Given exercise:
Copy each line of the data below exactly, leaving out pictures.

Data shown:
* * *

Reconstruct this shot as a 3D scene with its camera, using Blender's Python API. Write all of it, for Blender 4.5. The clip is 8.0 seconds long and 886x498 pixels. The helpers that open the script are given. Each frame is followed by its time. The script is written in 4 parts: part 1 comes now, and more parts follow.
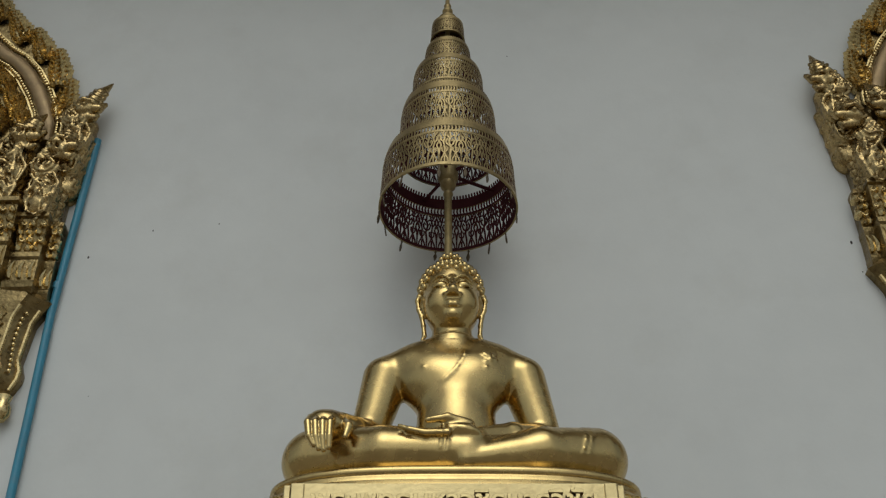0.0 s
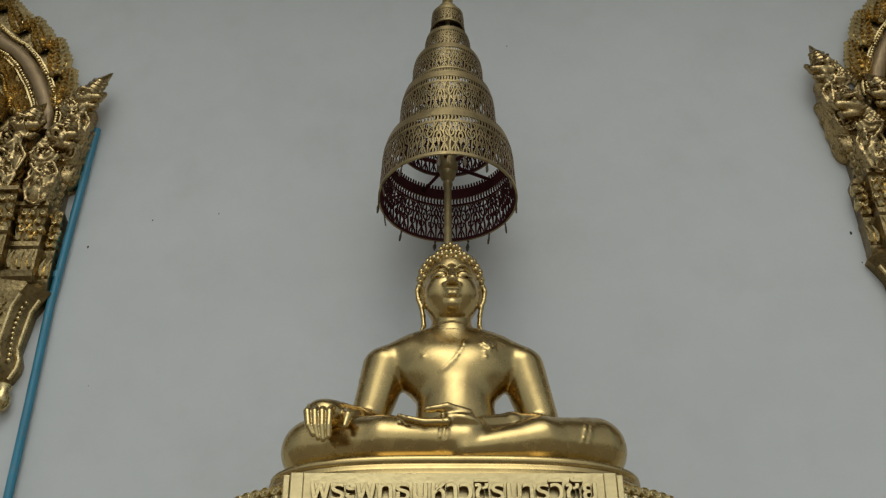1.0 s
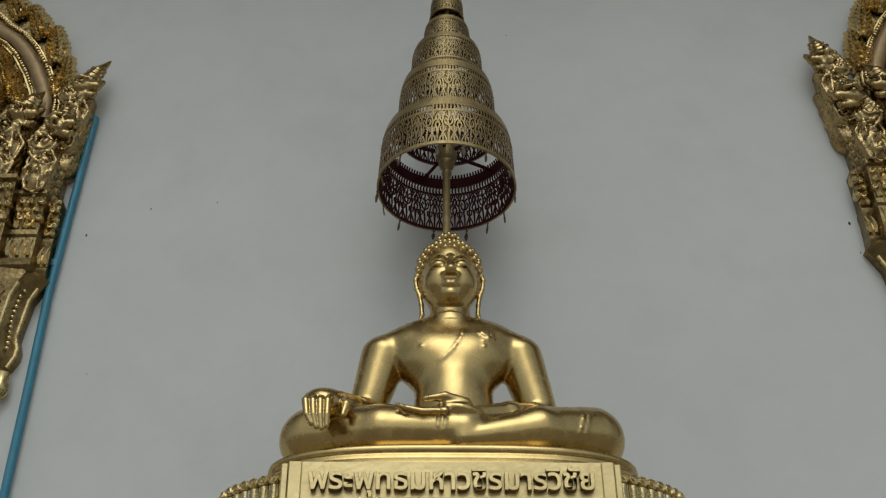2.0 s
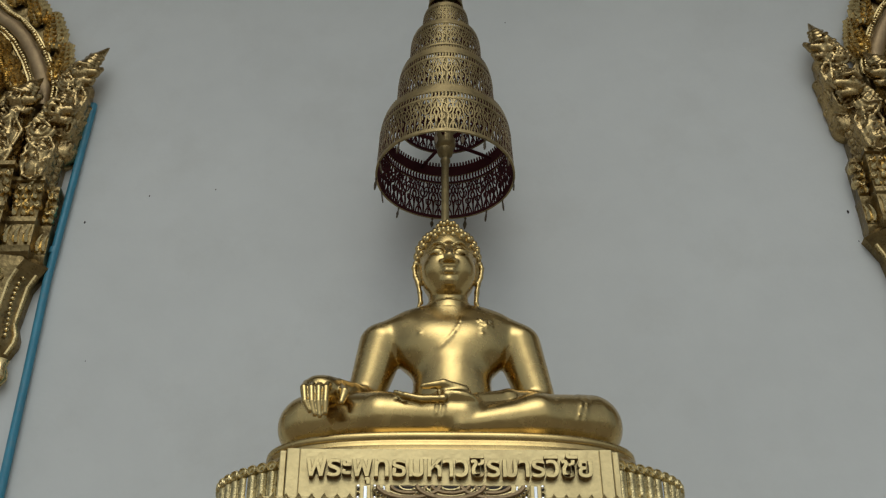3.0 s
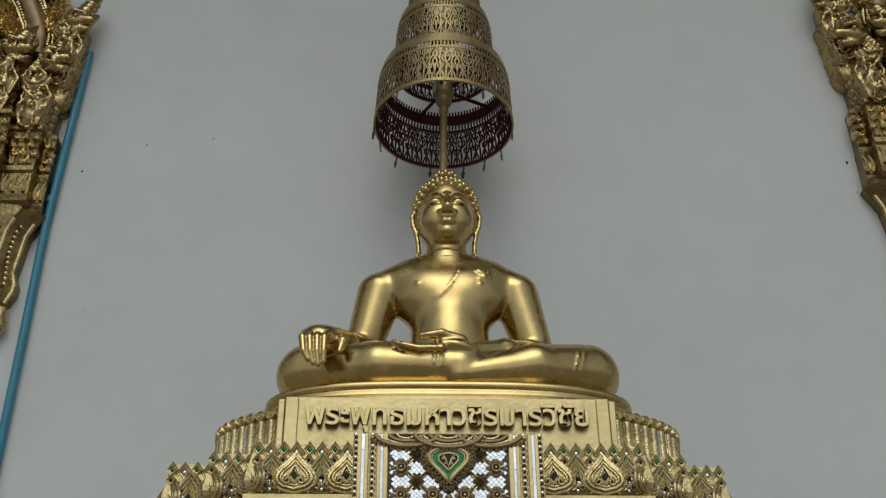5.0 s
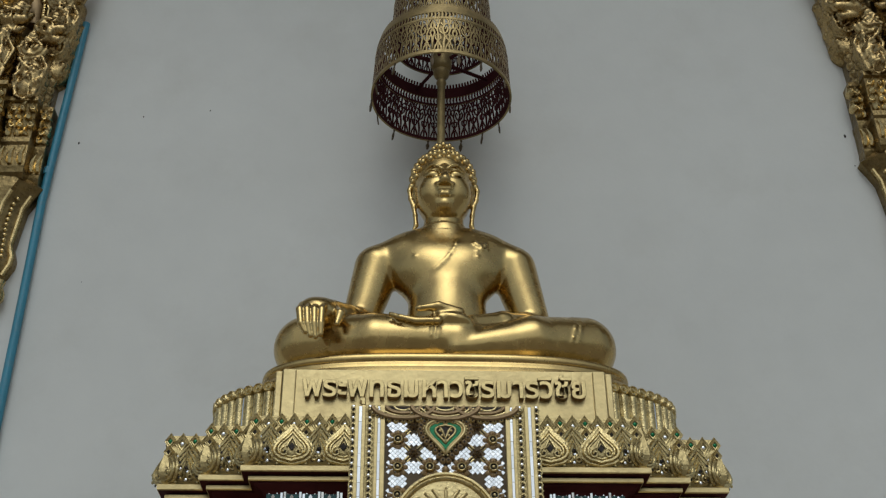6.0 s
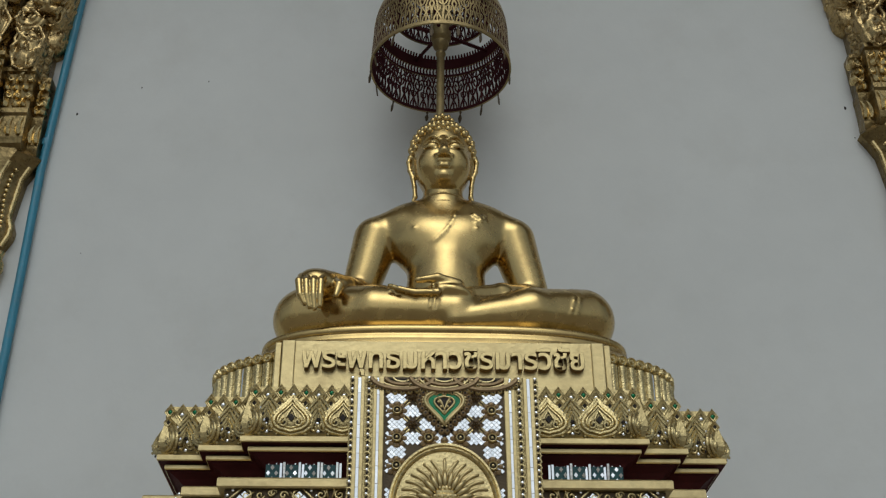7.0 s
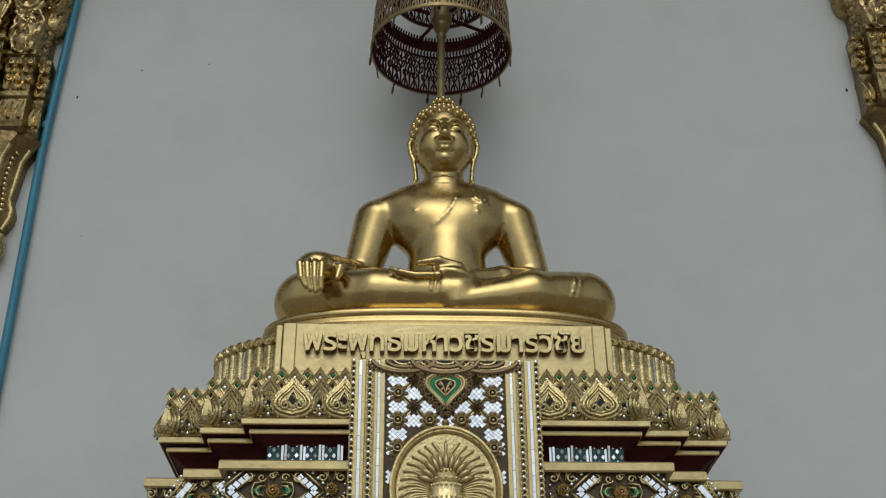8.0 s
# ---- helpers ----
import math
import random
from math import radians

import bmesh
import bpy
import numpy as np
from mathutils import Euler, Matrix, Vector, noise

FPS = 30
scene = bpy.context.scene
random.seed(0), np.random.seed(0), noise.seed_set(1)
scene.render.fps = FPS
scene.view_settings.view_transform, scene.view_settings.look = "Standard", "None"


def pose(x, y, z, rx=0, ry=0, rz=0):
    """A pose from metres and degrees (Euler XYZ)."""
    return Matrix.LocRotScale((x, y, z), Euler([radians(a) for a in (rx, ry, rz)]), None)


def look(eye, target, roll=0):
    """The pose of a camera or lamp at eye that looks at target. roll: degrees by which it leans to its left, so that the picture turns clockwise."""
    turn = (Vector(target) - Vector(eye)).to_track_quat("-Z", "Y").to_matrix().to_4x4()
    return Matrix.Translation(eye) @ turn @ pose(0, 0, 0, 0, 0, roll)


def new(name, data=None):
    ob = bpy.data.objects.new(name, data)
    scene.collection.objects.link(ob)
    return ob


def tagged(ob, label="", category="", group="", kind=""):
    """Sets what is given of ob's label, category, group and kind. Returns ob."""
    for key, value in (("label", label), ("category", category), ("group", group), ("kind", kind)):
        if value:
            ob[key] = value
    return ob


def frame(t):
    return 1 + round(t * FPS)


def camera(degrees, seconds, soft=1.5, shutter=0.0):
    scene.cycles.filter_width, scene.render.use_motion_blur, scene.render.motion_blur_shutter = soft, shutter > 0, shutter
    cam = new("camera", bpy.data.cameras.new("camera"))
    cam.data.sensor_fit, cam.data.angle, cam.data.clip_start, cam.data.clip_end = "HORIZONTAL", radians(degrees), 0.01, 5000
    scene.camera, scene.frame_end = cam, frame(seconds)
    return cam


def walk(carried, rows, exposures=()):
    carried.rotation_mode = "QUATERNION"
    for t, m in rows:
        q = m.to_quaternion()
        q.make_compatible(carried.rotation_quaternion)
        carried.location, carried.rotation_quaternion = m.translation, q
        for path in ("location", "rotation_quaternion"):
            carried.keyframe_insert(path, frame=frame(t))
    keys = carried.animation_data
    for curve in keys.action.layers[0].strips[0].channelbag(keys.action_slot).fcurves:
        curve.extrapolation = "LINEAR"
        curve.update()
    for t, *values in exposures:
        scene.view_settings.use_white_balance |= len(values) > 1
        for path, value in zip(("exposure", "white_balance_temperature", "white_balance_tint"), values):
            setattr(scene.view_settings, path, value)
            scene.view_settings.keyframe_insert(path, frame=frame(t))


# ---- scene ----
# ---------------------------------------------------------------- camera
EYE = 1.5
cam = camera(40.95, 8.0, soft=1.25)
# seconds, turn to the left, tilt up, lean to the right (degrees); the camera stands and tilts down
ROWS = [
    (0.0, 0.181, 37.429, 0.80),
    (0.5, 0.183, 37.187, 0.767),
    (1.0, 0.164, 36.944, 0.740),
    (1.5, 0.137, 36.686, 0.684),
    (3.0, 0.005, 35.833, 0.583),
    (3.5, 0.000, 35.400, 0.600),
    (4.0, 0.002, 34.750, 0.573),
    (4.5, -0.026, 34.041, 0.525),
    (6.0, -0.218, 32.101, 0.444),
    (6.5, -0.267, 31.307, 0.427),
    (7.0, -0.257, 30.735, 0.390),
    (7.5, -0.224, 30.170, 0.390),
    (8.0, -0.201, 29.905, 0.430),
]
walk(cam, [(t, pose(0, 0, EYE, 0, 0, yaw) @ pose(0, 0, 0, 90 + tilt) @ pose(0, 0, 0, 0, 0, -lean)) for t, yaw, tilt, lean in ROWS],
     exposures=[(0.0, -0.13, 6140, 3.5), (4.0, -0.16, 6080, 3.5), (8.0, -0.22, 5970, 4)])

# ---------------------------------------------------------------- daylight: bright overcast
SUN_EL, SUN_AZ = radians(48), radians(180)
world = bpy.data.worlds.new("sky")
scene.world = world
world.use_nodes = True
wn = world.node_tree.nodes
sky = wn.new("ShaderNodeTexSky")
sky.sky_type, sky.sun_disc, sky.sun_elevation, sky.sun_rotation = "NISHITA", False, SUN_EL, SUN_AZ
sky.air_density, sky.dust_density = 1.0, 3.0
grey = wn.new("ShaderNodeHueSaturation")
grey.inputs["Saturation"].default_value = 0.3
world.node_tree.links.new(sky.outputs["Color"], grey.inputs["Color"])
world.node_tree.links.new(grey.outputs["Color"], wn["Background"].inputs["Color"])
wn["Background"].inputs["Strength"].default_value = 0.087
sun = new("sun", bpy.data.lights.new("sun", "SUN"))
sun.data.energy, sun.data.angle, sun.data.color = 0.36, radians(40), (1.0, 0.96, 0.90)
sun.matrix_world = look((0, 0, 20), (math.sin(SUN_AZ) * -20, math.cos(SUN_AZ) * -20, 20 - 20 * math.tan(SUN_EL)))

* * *

The output:
Reconstruct this shot as a 3D scene with its camera, using Blender's Python API. Write all of it, for Blender 4.5. The clip is 8.0 seconds long and 886x498 pixels. The helpers that open the script are given. Each frame is followed by its time. The script is written in 4 parts: part 1 comes now, and more parts follow.
0.0 s
1.0 s
2.0 s
3.0 s
5.0 s
6.0 s
7.0 s
8.0 s
# ---- helpers ----
import math
import random
from math import radians

import bmesh
import bpy
import numpy as np
from mathutils import Euler, Matrix, Vector, noise

FPS = 30
scene = bpy.context.scene
random.seed(0), np.random.seed(0), noise.seed_set(1)
scene.render.fps = FPS
scene.view_settings.view_transform, scene.view_settings.look = "Standard", "None"


def pose(x, y, z, rx=0, ry=0, rz=0):
    """A pose from metres and degrees (Euler XYZ)."""
    return Matrix.LocRotScale((x, y, z), Euler([radians(a) for a in (rx, ry, rz)]), None)


def look(eye, target, roll=0):
    """The pose of a camera or lamp at eye that looks at target. roll: degrees by which it leans to its left, so that the picture turns clockwise."""
    turn = (Vector(target) - Vector(eye)).to_track_quat("-Z", "Y").to_matrix().to_4x4()
    return Matrix.Translation(eye) @ turn @ pose(0, 0, 0, 0, 0, roll)


def new(name, data=None):
    ob = bpy.data.objects.new(name, data)
    scene.collection.objects.link(ob)
    return ob


def tagged(ob, label="", category="", group="", kind=""):
    """Sets what is given of ob's label, category, group and kind. Returns ob."""
    for key, value in (("label", label), ("category", category), ("group", group), ("kind", kind)):
        if value:
            ob[key] = value
    return ob


def frame(t):
    return 1 + round(t * FPS)


def camera(degrees, seconds, soft=1.5, shutter=0.0):
    scene.cycles.filter_width, scene.render.use_motion_blur, scene.render.motion_blur_shutter = soft, shutter > 0, shutter
    cam = new("camera", bpy.data.cameras.new("camera"))
    cam.data.sensor_fit, cam.data.angle, cam.data.clip_start, cam.data.clip_end = "HORIZONTAL", radians(degrees), 0.01, 5000
    scene.camera, scene.frame_end = cam, frame(seconds)
    return cam


def walk(carried, rows, exposures=()):
    carried.rotation_mode = "QUATERNION"
    for t, m in rows:
        q = m.to_quaternion()
        q.make_compatible(carried.rotation_quaternion)
        carried.location, carried.rotation_quaternion = m.translation, q
        for path in ("location", "rotation_quaternion"):
            carried.keyframe_insert(path, frame=frame(t))
    keys = carried.animation_data
    for curve in keys.action.layers[0].strips[0].channelbag(keys.action_slot).fcurves:
        curve.extrapolation = "LINEAR"
        curve.update()
    for t, *values in exposures:
        scene.view_settings.use_white_balance |= len(values) > 1
        for path, value in zip(("exposure", "white_balance_temperature", "white_balance_tint"), values):
            setattr(scene.view_settings, path, value)
            scene.view_settings.keyframe_insert(path, frame=frame(t))


# ---- scene ----
# ---------------------------------------------------------------- camera
EYE = 1.5
cam = camera(40.95, 8.0, soft=1.25)
# seconds, turn to the left, tilt up, lean to the right (degrees); the camera stands and tilts down
ROWS = [
    (0.0, 0.181, 37.429, 0.80),
    (0.5, 0.183, 37.187, 0.767),
    (1.0, 0.164, 36.944, 0.740),
    (1.5, 0.137, 36.686, 0.684),
    (3.0, 0.005, 35.833, 0.583),
    (3.5, 0.000, 35.400, 0.600),
    (4.0, 0.002, 34.750, 0.573),
    (4.5, -0.026, 34.041, 0.525),
    (6.0, -0.218, 32.101, 0.444),
    (6.5, -0.267, 31.307, 0.427),
    (7.0, -0.257, 30.735, 0.390),
    (7.5, -0.224, 30.170, 0.390),
    (8.0, -0.201, 29.905, 0.430),
]
walk(cam, [(t, pose(0, 0, EYE, 0, 0, yaw) @ pose(0, 0, 0, 90 + tilt) @ pose(0, 0, 0, 0, 0, -lean)) for t, yaw, tilt, lean in ROWS],
     exposures=[(0.0, -0.13, 6140, 3.5), (4.0, -0.16, 6080, 3.5), (8.0, -0.22, 5970, 4)])

# ---------------------------------------------------------------- daylight: bright overcast
SUN_EL, SUN_AZ = radians(48), radians(180)
world = bpy.data.worlds.new("sky")
scene.world = world
world.use_nodes = True
wn = world.node_tree.nodes
sky = wn.new("ShaderNodeTexSky")
sky.sky_type, sky.sun_disc, sky.sun_elevation, sky.sun_rotation = "NISHITA", False, SUN_EL, SUN_AZ
sky.air_density, sky.dust_density = 1.0, 3.0
grey = wn.new("ShaderNodeHueSaturation")
grey.inputs["Saturation"].default_value = 0.3
world.node_tree.links.new(sky.outputs["Color"], grey.inputs["Color"])
world.node_tree.links.new(grey.outputs["Color"], wn["Background"].inputs["Color"])
wn["Background"].inputs["Strength"].default_value = 0.087
sun = new("sun", bpy.data.lights.new("sun", "SUN"))
sun.data.energy, sun.data.angle, sun.data.color = 0.36, radians(40), (1.0, 0.96, 0.90)
sun.matrix_world = look((0, 0, 20), (math.sin(SUN_AZ) * -20, math.cos(SUN_AZ) * -20, 20 - 20 * math.tan(SUN_EL)))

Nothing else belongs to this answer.